Updated: Apr 27
Goal setting is a key component in a young person's development and their long term success. By encouraging a student to set a goal, you engage them in forward-thinking, target setting and self-motivation. Not only this, but they will develop their self-awareness, confidence and resilience - some of the key talents we focus on in our school programmes.
All these components are crucial for student success during their time at school and beyond.
“If you want to live a happy life, tie it to a goal, not to people or things.” ― Albert Einstein
Why is goal setting important for students?
Setting goals will help students achieve their dreams and aspirations in and out of school. With a highly competitive job market, academic grades are not always enough to get your dream job. Additionally, employers are increasingly focussed on the ability to demonstrate other essential skills. Fortunately, many of these can be developed through goal setting!

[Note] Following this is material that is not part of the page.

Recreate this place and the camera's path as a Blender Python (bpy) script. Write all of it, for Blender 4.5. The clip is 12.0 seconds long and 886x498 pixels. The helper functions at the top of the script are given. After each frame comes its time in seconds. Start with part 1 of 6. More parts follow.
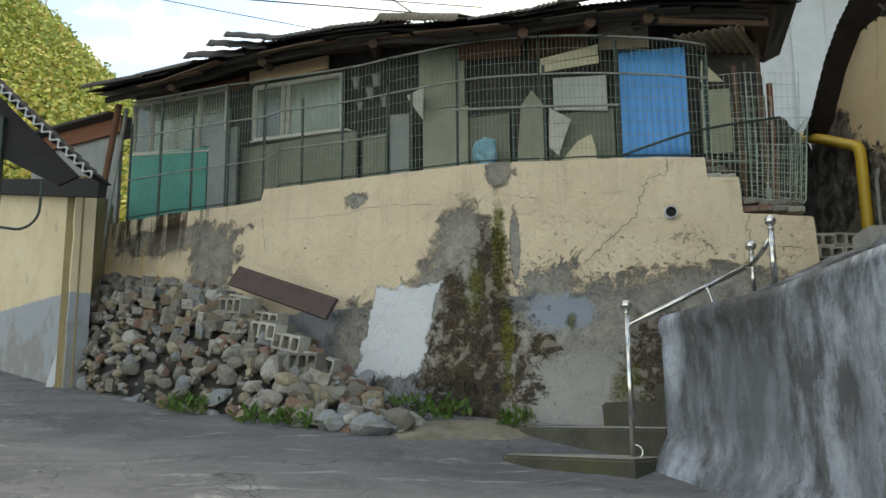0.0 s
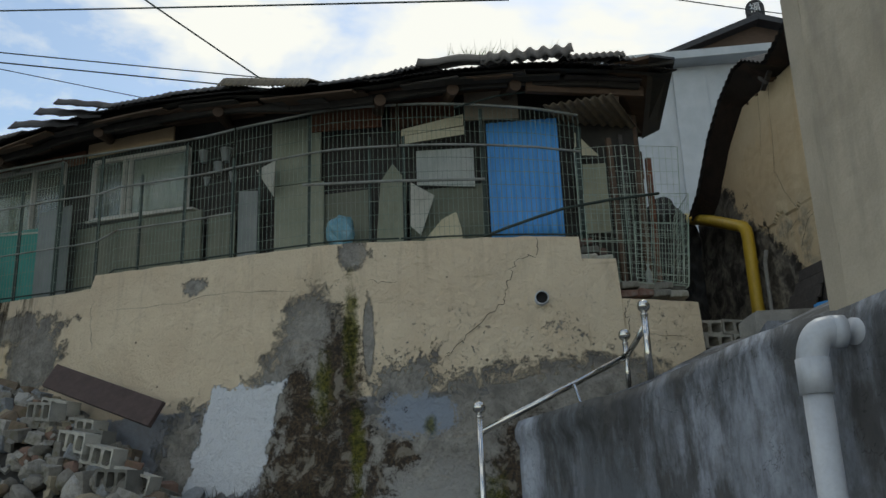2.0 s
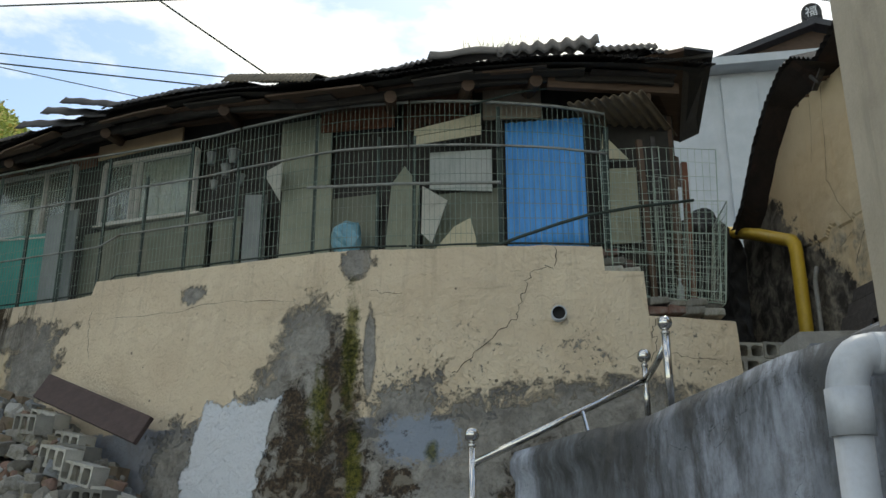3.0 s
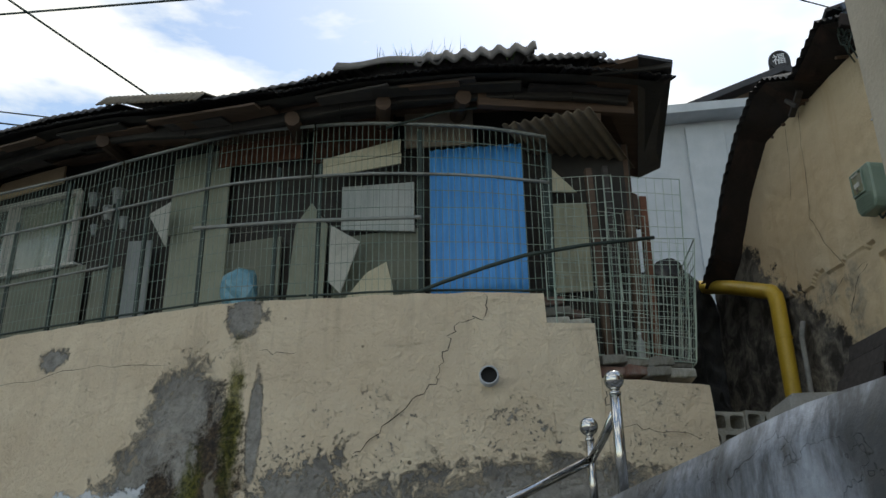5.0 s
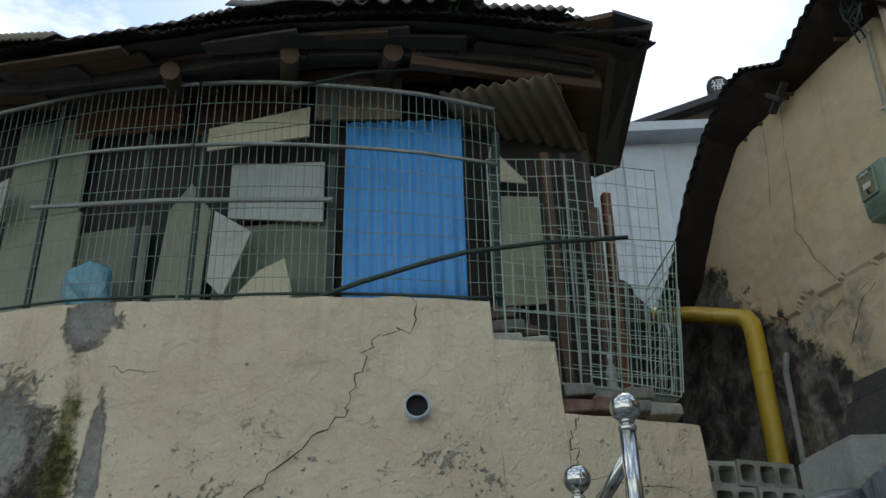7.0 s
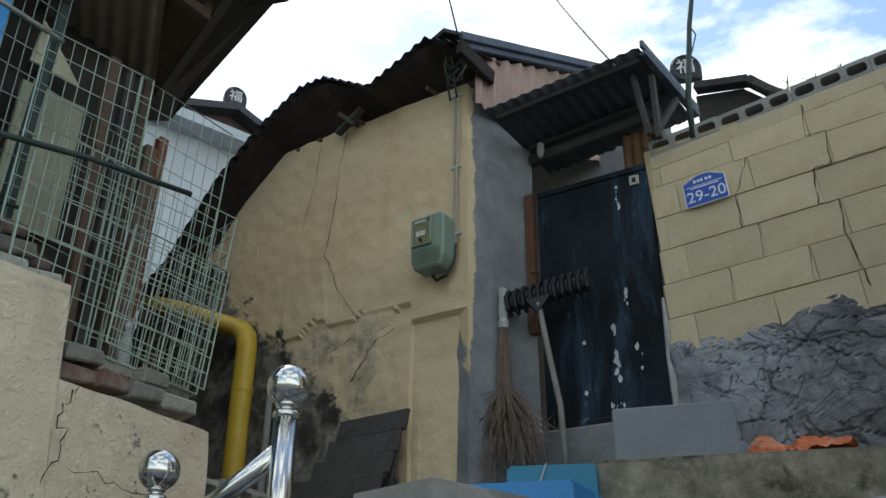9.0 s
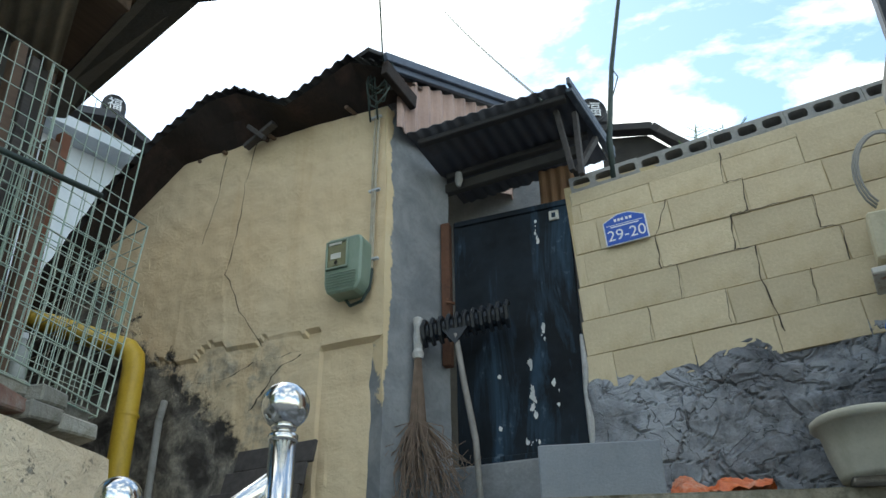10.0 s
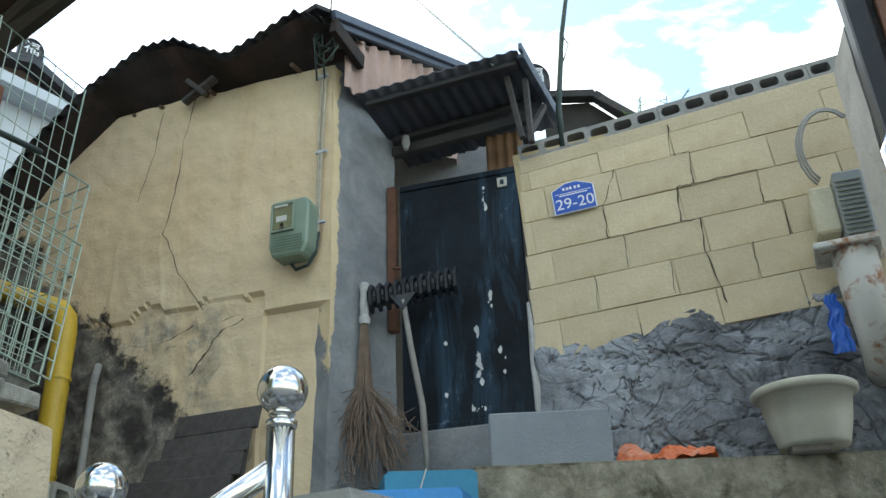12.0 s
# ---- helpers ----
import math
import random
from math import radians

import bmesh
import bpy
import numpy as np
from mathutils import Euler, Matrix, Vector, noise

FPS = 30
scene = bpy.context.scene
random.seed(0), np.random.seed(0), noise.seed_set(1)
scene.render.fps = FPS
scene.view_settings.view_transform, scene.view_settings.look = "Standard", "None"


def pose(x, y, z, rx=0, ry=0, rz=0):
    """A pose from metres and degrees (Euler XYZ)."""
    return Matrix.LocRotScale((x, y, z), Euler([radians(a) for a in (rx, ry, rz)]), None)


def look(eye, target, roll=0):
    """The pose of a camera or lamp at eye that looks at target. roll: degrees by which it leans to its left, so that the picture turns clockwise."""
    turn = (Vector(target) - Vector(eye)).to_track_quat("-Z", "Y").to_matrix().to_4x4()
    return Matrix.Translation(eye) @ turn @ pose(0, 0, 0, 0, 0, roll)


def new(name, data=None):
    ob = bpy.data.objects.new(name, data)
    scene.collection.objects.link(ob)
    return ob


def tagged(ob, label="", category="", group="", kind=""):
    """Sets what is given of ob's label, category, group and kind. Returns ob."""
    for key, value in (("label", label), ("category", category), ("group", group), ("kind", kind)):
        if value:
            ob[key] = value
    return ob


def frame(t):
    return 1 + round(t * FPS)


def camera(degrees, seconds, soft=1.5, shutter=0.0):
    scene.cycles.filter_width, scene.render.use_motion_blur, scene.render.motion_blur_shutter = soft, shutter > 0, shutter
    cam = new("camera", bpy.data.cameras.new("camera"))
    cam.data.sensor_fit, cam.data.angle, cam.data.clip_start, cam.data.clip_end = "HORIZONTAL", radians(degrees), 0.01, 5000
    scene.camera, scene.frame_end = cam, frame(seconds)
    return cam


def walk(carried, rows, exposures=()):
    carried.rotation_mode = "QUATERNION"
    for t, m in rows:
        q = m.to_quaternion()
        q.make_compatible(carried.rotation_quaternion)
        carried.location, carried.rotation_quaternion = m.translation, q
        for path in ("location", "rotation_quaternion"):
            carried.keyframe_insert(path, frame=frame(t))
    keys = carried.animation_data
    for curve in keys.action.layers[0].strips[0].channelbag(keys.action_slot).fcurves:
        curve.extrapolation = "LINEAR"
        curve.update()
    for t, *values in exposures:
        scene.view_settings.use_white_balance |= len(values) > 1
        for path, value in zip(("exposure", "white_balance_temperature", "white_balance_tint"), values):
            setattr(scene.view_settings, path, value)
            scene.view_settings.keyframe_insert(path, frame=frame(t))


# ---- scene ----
cam = camera(53.2, 12.0)
METRES, EYE, TILT, LEAN, TURN = 6.3, 1.5, 10.5, 0.5, 0.0
ROWS = [
    (0.0, 0.0, 0.0, 0.0, -0.0, 0.0, 0.0),
    (0.5, 0.0134, 0.0459, 0.0007, -1.52, 2.06, 0.76),
    (1.0, 0.0379, 0.0873, 0.0069, -2.57, 4.54, 1.3),
    (1.5, 0.0654, 0.1281, 0.0045, -2.08, 5.2, 0.77),
    (2.0, 0.0991, 0.1667, 0.0002, -5.39, 5.9, 0.56),
    (2.5, 0.1404, 0.2165, 0.0011, -3.79, 6.24, 0.61),
    (3.0, 0.1649, 0.2678, -0.0021, -2.01, 7.14, -0.78),
    (5.0, 0.2416, 0.477, -0.0076, -3.68, 12.36, -0.3),
    (5.5, 0.249, 0.5265, -0.0022, -4.19, 14.44, 0.3),
    (6.0, 0.2453, 0.5811, -0.0034, -6.84, 15.71, -0.81),
    (6.5, 0.2449, 0.6361, -0.0079, -7.87, 17.0, -1.0),
    (8.5, 0.2235, 0.8103, -0.0136, -35.98, 19.47, -5.37),
    (9.0, 0.2152, 0.8494, -0.0142, -51.44, 20.49, -9.0),
    (9.5, 0.2095, 0.8766, -0.0176, -55.43, 21.57, -8.18),
    (10.0, 0.21, 0.903, -0.019, -61.09, 24.24, -8.65),
    (10.5, 0.2058, 0.915, -0.0172, -68.12, 25.15, -9.1),
    (11.0, 0.2036, 0.918, -0.0161, -72.96, 25.2, -8.95),
    (11.5, 0.2012, 0.922, -0.0151, -73.3, 23.77, -8.41),
    (12.0, 0.2026, 0.9261, -0.0136, -66.36, 22.25, -7.75),
]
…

“The moment you put a timeline on your dream, it becomes a goal.”- Harsha Bhogle
Top Tips for writing goals:
You can access our free goal setting worksheet here. This is a great place to start to show students how they can write their goals. Here are some top tips to keep in mind when using this worksheet:
1.Put it somewhere they will see it!
Once they have completed their worksheet, encourage students to stick it somewhere they can see it, or keep a record of their goals somewhere they regularly look (eg. in their school planner or diary).
2. Break down goals into bite-size chunks
In our recent blog, we looked at supporting teachers to deal with feelings of overwhelm.
Breaking down a big task into smaller, achievable tasks is a great place to start (you can’t eat an elephant in one, but you can if you break it into little pieces).
This is also a good place to start when tackling a goal! Look at the image on the right. This clearly demonstrates how important it is to break down the goal into smaller parts. The person on the right cannot even reach the first part of their goal, because it is not a manageable first step. They need to break it down further, into more manageable steps, to be achievable.
“Set your goals high enough to inspire you, but low enough to encourage you”
3. Set a SMART Goal
SMART goals are:
These are great principles to keep in mind when setting a goal.
‘My goal is to raise the scores in Geography, Maths and Drama before my next report card.’
This is an example of a SMART goal.
Specific: speaks about specific subjects, rather than just ‘any subject’
Measurable: the report card will give a noticeable change in grades.
Achievable: this is challenging, but within a students’ capabilities to achieve.
Realistic/Relevant: this would be a good goal for a student interested in raising their grades. If a student isn’t interested in grades - get them to set a goal about something else!
Time-bound: ‘before my next report card’ gives the student a real timeframe to achieve this goal.
Each element of the SMART goal is as important as the next. Imagine encouraging a student to set a goal about improving their drawing skills, but they have no interest in art and aren’t taking it as a subject? They won't be motivated to achieve it.
Setting SMART goals can take some time to get used to, so keep practising regularly!
4. Encourage students to share their goals in class, or with their family.
Getting a student to vocalise their goal to someone else helps hold them accountable to achieving it. Not only this but by telling others about their goal they might find that someone can help them to achieve it. For example, if their goal is to learn 10 new words in French over the half-term break and they tell a friend, maybe the friend will already know 3 words they could share to help them. Asking for help is essential to achieving goals.
5. Reflect on their progress
If you have helped your students to set a goal, set a time when you can check in with them to see if they are on target to achieving their goal. If there are any key elements preventing them reaching their goal, this is a good time to revise the goal and check if it is still realistic.
If they are doing well, this is a great opportunity to praise them and give them recognition. You can use a strengths-based approach in your classroom, to ingrain positive praise and feedback into your classroom.
It can be hard to find time to check in with all your students, but facilitating peer support in goal setting can also work well. Get students to share their progress towards their goals in pairs.
This will form a virtuous cycle of setting a goal, reflecting on progress, achieving the goal and boosting motivation, providing positive strengths-based feedback, and setting the next more challenging goal.